When he had a number of errands, Paul always solved the difficulty of finding a cab by hiring one for the entire day. They were Cameron's errands, so Cameron's money might as well pay for them. He ran the more mundane chores first, and they took him all over town before it was finished. Among those was the list the Hawkins girl had supplied, and he took some savage amusement in wondering what her reaction would be if she ever learned it had been him who had purchased her requested supplies—

She'd probably faint from embarrassment alone. He'd like to see her embarrassed, or better still, humiliated. He'd imagined her prim little face superimposed on Lupe's last night. He'd like to have a chance to break her. Damned women, thinking they had a right to careers, taking money out of a man's pocket to do so, getting ideas about equality...

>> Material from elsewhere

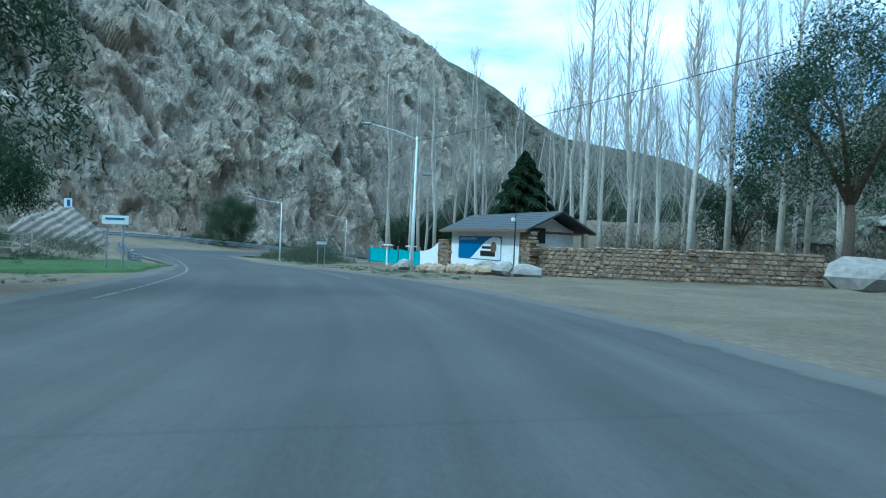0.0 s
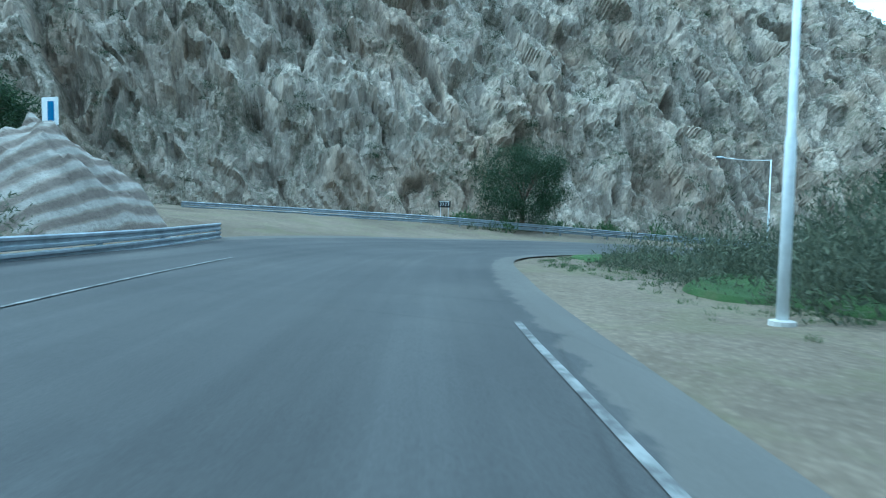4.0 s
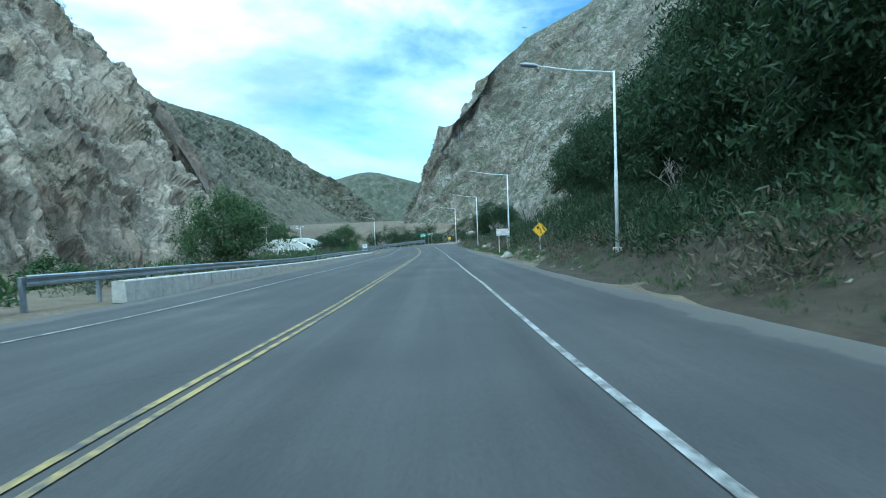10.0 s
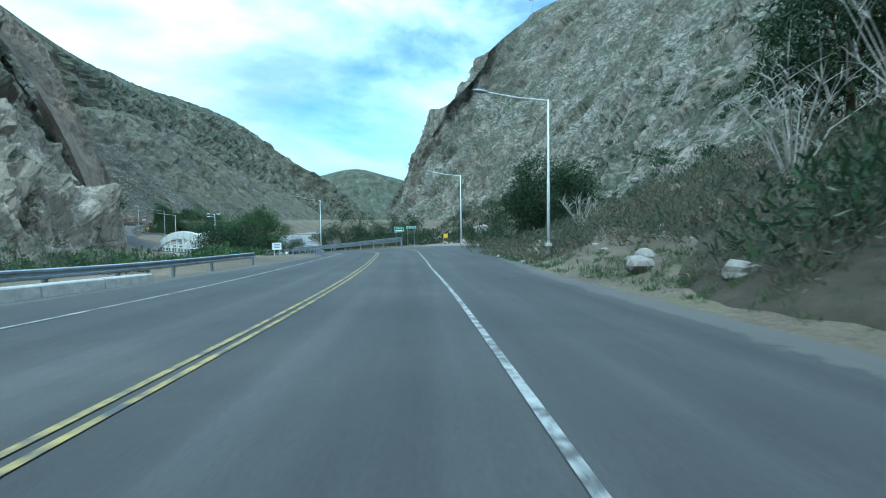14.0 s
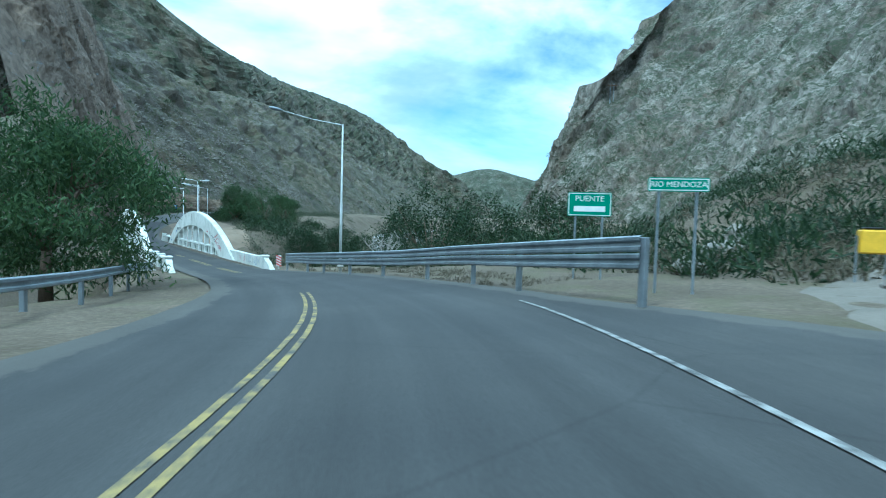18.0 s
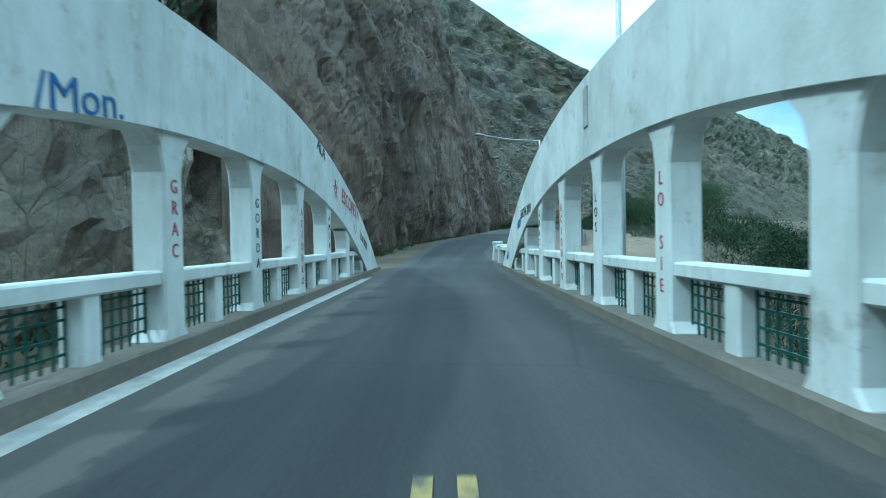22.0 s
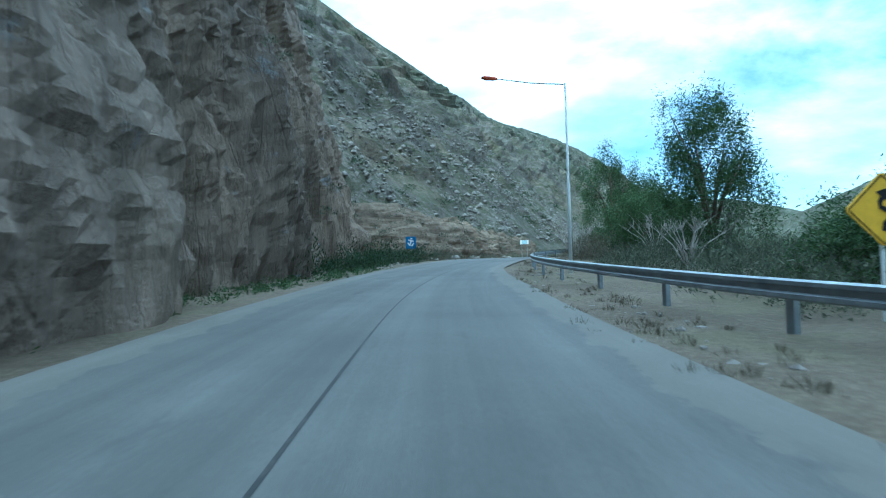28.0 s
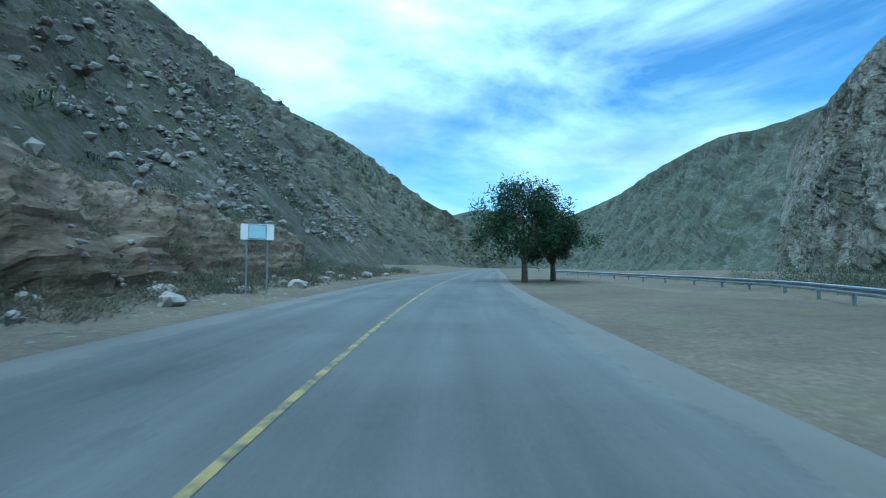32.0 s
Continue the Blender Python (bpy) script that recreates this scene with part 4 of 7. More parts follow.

Perhaps he'd have the opportunity, if things worked out properly. She was an orphan; there'd be no one to miss her or inquire after her if she vanished.

Among his errands, he contrived to drop a message in a certain tobacconist's when he bought his own Cuban cigars. Tonight, after Lupe, he would find out if there was an answer to that message.

Meanwhile, the day plodded along like the weary cab-horse, straining its way up the hill of time towards noon, then straining to keep from tumbling headlong down the other side. Why anyone had ever chosen to build a city here, in this maze of hills and valleys, was beyond him. The inhabitants suffered from enough back and foot ailments to keep every purveyor of quack medicine in the country happy. There were no real places to leave a carriage, and even if you found one, it wasn't one where he'd want to leave a horse standing for long. The cable car system that ran up and down the Slot on Market Street had been invented because the life of a trolley-horse in San Francisco was a fraction of one in any other city. They had dropped dead in their traces all the time before the mechanical traction device took over their chore.

Paul, of course, did not have to walk unless he chose, nor suffer the press of the Great Unwashed on the cable cars unless he wished to. He always hired cabs with strong horses with some draft-blood in them; horses that were up to a long day of traversing the streets.

He had stopped by the tobacconist's early; on impulse, on the way back from the final errand of the day, he had the cabby stop there again.

Much to his pleasure there was already a reply to his message—a single slip of paper with three words, none of which would have given the game away even to Cameron. Twelve, the usual. It could have been someone's order, picked up by accident, for boxes of cigars or cigarettes, or any other product the tobacconist sold, which was precisely the point.